Burns agrees. “Max has been to many live gigs and volume hasn’t been an issue so far. We can always leave if it is,” he says.
“Obviously I wouldn’t take Max to an extremely crowded event, but usually there’s somewhere to stand or sit if the place gets too busy.”
In addition, families should look into taking children to age-appropriate shows, where many of the issues that parents stress over do not tend to crop up.
“I am often asked by friends if the Beijing Beatles ever play daytime or kid-friendly gigs so they can bring their kids,” explains Burns. “We have tried it and would like to do [more]in the future.”
“I would be careful to not bring the kid to a loud concert indoors,” Brahin says. “But as long as it’s not too late at night, I really don’t think there is an age limit to bring your kids to shows.”
To minimize potential problems, Burns gave Max lessons in gig etiquette and concert safety. With these guidelines in place, father and son’s musical bond got stronger, with the younger Burns overtaking his dad at times.
“He performed at Mao Livehouse before I did!” Burns exclaims of his son’s early performance at one of Beijing’s most renowned live music venues. “At the age of 7, he sang ‘Highway to Hell’ with some friends of mine at a birthday party.”
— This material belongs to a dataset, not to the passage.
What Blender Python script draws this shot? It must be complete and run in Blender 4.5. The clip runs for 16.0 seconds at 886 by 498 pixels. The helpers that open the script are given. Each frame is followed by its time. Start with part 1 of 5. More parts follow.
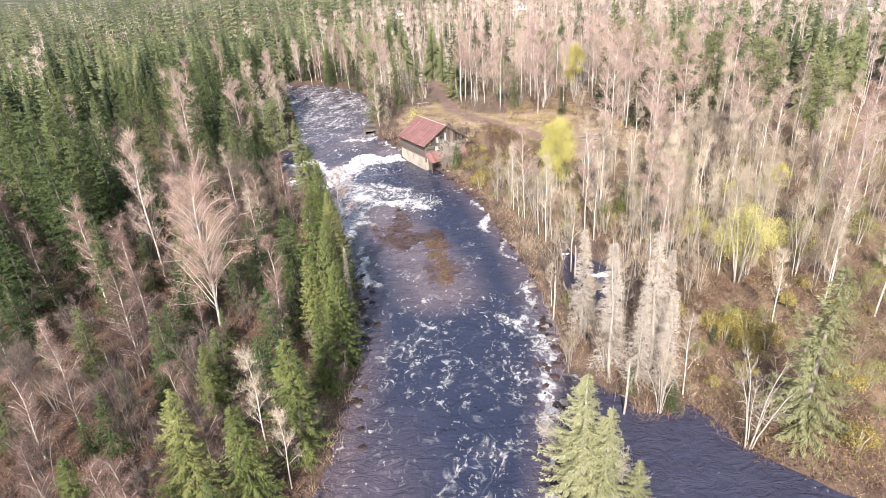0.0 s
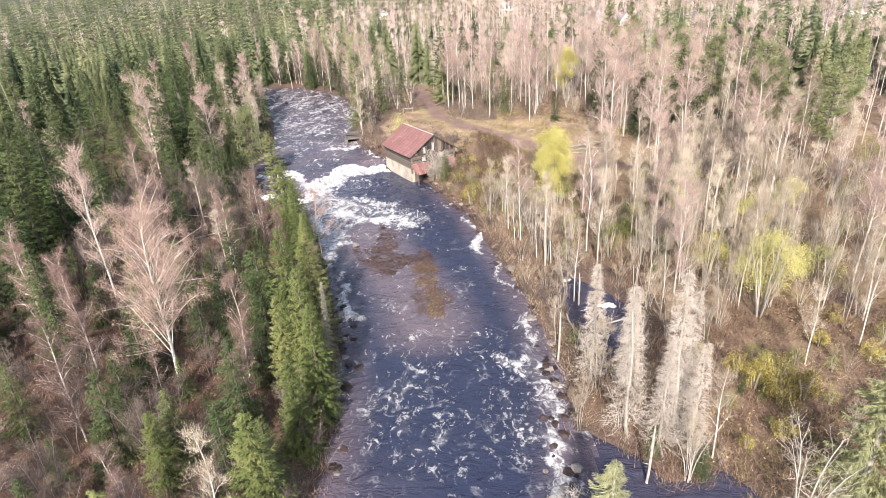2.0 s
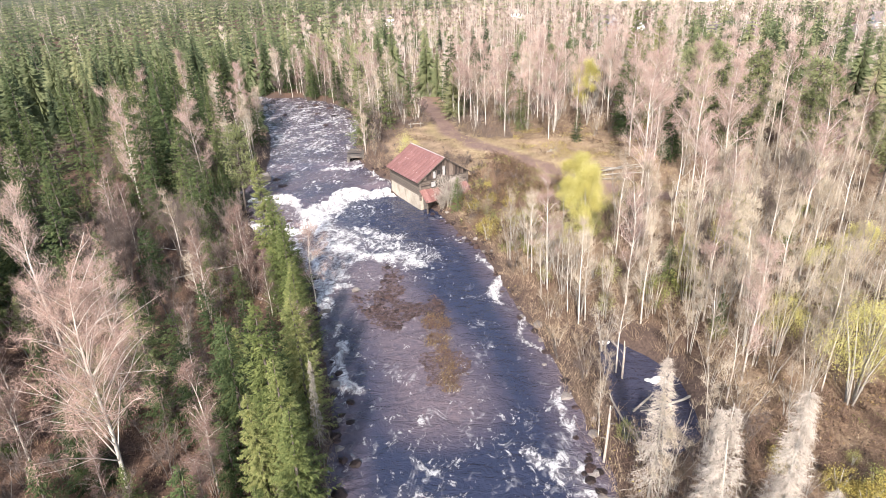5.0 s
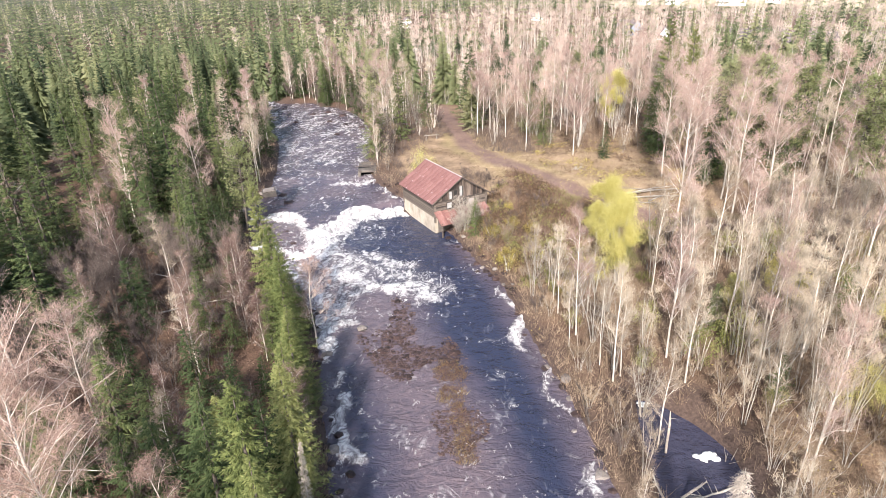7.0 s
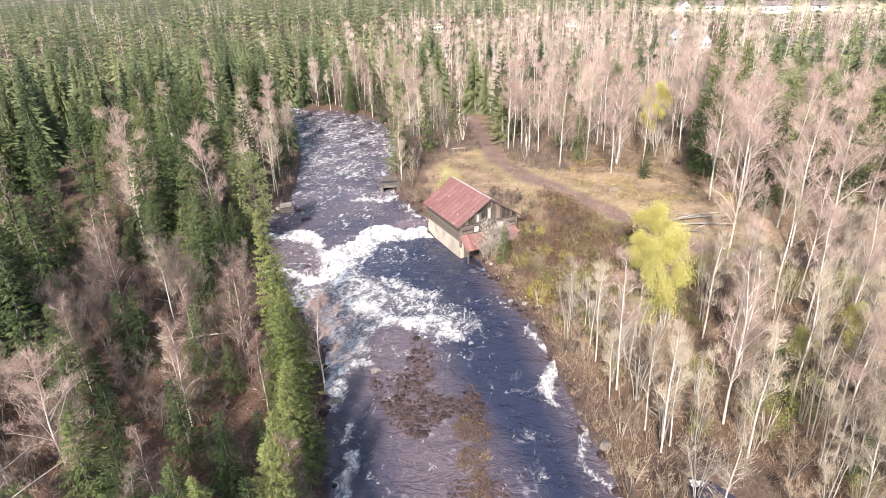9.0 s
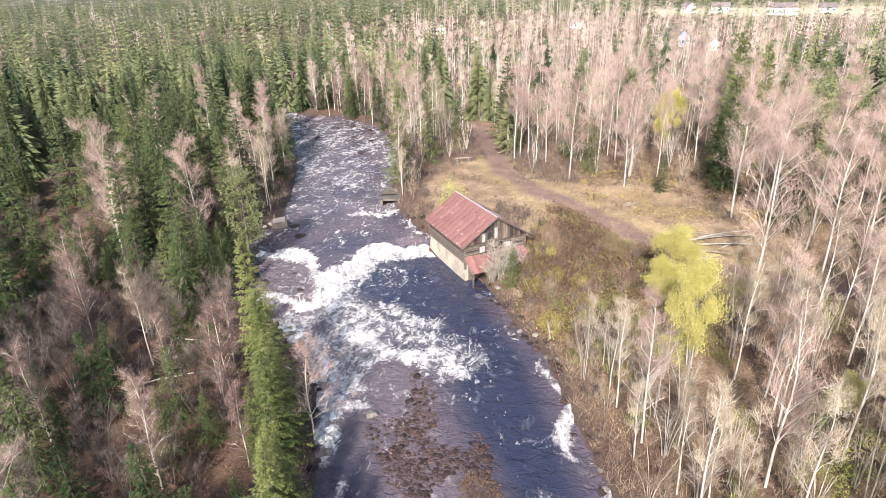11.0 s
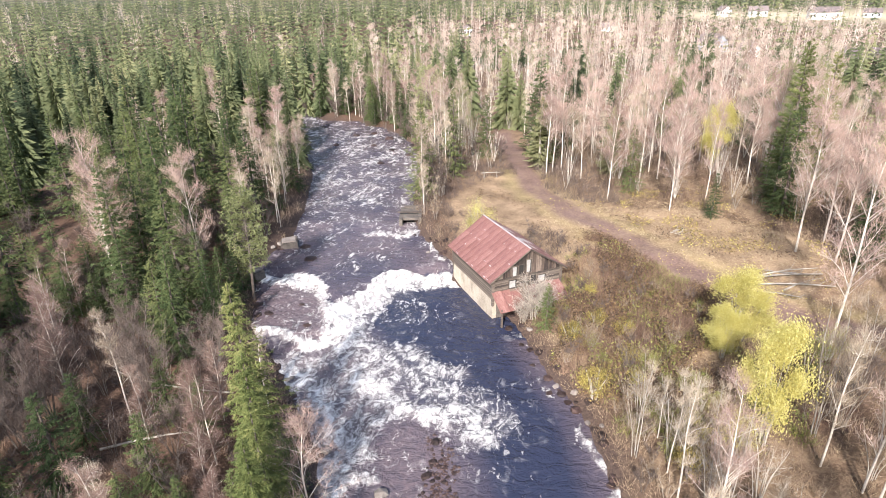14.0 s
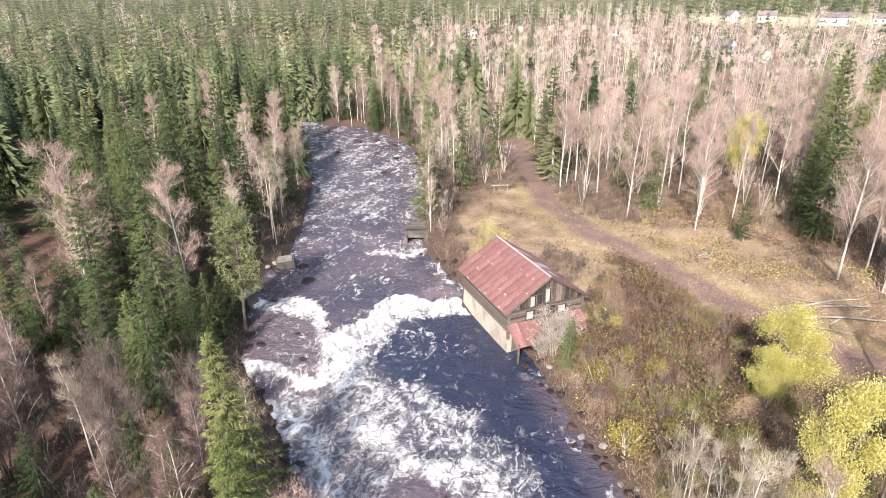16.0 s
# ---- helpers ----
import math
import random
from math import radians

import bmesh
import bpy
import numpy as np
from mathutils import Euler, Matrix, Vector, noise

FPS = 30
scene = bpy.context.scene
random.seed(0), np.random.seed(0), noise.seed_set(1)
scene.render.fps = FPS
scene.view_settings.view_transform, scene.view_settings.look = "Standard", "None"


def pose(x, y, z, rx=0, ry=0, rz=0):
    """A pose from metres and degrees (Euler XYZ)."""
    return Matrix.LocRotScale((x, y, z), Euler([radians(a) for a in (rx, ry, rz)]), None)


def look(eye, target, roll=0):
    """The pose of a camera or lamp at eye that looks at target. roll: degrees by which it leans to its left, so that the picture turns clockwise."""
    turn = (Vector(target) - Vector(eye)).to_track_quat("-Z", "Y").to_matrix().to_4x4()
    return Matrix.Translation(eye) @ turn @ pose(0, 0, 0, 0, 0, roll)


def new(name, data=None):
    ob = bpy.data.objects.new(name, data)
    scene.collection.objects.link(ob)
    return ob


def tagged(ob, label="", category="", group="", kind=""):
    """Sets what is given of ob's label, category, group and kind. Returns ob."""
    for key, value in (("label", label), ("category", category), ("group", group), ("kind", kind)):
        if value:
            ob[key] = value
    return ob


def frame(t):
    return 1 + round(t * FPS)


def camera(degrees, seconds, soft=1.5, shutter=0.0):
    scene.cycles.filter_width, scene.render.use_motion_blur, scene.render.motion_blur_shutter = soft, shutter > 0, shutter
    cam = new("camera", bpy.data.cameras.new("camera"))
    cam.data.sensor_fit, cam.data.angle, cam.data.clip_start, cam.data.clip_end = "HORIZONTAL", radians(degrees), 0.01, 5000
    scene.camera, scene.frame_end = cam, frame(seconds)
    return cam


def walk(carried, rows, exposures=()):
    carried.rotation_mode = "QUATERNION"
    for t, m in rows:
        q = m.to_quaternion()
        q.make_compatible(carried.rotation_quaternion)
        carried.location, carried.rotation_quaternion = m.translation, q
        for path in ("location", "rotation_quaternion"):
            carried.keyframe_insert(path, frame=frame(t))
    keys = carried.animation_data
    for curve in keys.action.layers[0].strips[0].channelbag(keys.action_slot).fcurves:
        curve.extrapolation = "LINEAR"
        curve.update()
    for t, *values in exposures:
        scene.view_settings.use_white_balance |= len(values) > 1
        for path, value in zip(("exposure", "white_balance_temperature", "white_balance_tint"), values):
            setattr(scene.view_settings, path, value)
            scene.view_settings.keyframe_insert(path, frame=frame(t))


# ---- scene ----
cam = camera(74.5, 16.0, soft=0.75)
PATH = [  # seconds, x, y, z, yaw, pitch, roll
    (0.0, 1.40, 1.14, 26.84, 1.59, -24.90, -3.62),
    (0.5, 1.46, 2.70, 26.86, 1.32, -24.98, -3.55),
    (1.0, 1.23, 4.16, 26.75, 0.77, -24.91, -3.31),
    (1.5, 1.10, 5.80, 26.73, 0.35, -24.96, -3.28),
    (2.0, 1.01, 7.37, 26.69, -0.01, -24.97, -3.23),
    (2.5, 0.93, 9.06, 26.61, 0.14, -24.88, -3.05),
    (3.0, 0.75, 10.68, 26.65, 0.01, -24.85, -2.86),
    (3.5, 0.54, 12.21, 26.60, -0.18, -24.69, -2.76),
    (4.0, 0.42, 13.75, 26.58, -0.06, -24.55, -2.73),
    (6.5, -0.04, 21.67, 27.10, 1.19, -24.46, -2.25),
    (7.0, -0.01, 23.26, 27.17, 1.71, -24.37, -2.12),
    (7.5, 0.01, 24.73, 27.29, 2.16, -24.31, -1.98),
    (8.0, -0.02, 26.26, 27.27, 2.84, -24.16, -1.83),
    (8.5, -0.00, 27.71, 27.28, 3.79, -24.03, -1.72),
    (9.0, -0.05, 29.02, 27.31, 4.52, -23.93, -1.76),
    (11.5, -0.61, 35.23, 27.53, 4.69, -23.87, -1.67),
    (12.0, -0.65, 36.43, 27.57, 4.75, -23.85, -1.74),
    (12.5, -0.87, 37.70, 27.59, 5.35, -23.88, -1.50),
    (13.0, -1.08, 38.87, 27.60, 6.03, -23.88, -1.31),
    (13.5, -1.39, 40.06, 27.55, 6.53, -23.87, -1.16),
    (14.0, -1.56, 41.27, 27.46, 6.86, -23.78, -1.14),
    (14.5, -1.88, 42.44, 27.42, 6.98, -23.72, -1.05),
    (15.0, -2.22, 43.71, 27.40, 7.03, -23.72, -0.94),
    (15.5, -2.54, 45.03, 27.39, 7.07, -23.67, -0.84),
    (16.0, -3.00, 46.41, 27.38, 6.90, -23.62, -0.62),
]
walk(cam, [(t, pose(x, y, z) @ pose(0, 0, 0, 0, 0, yaw) @ pose(0, 0, 0, 90 + pitch) @ pose(0, 0, 0, 0, 0, roll)) for t, x, y, z, yaw, pitch, roll in PATH])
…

Burns loves sharing music with his son. But the whole experience runs deeper than father and son simply having a common interest. Letting your children in on your fixations, obligations, pursuits, and passions can help them better understand when those commitments keep you apart – be it a business trip, night shift, or a gig.
“Being flexible and spending time with your children is very important, but sometimes you just have to be a little bit creative,” he says. After all, his regular shows with The Beijing Beatles play tend to eat into his spare time. “I am sad when I have to leave the house and go play at a gig. But on the other hand, Max gets it. He knows that I love [what I am]doing and that I will make it up to him in other ways.”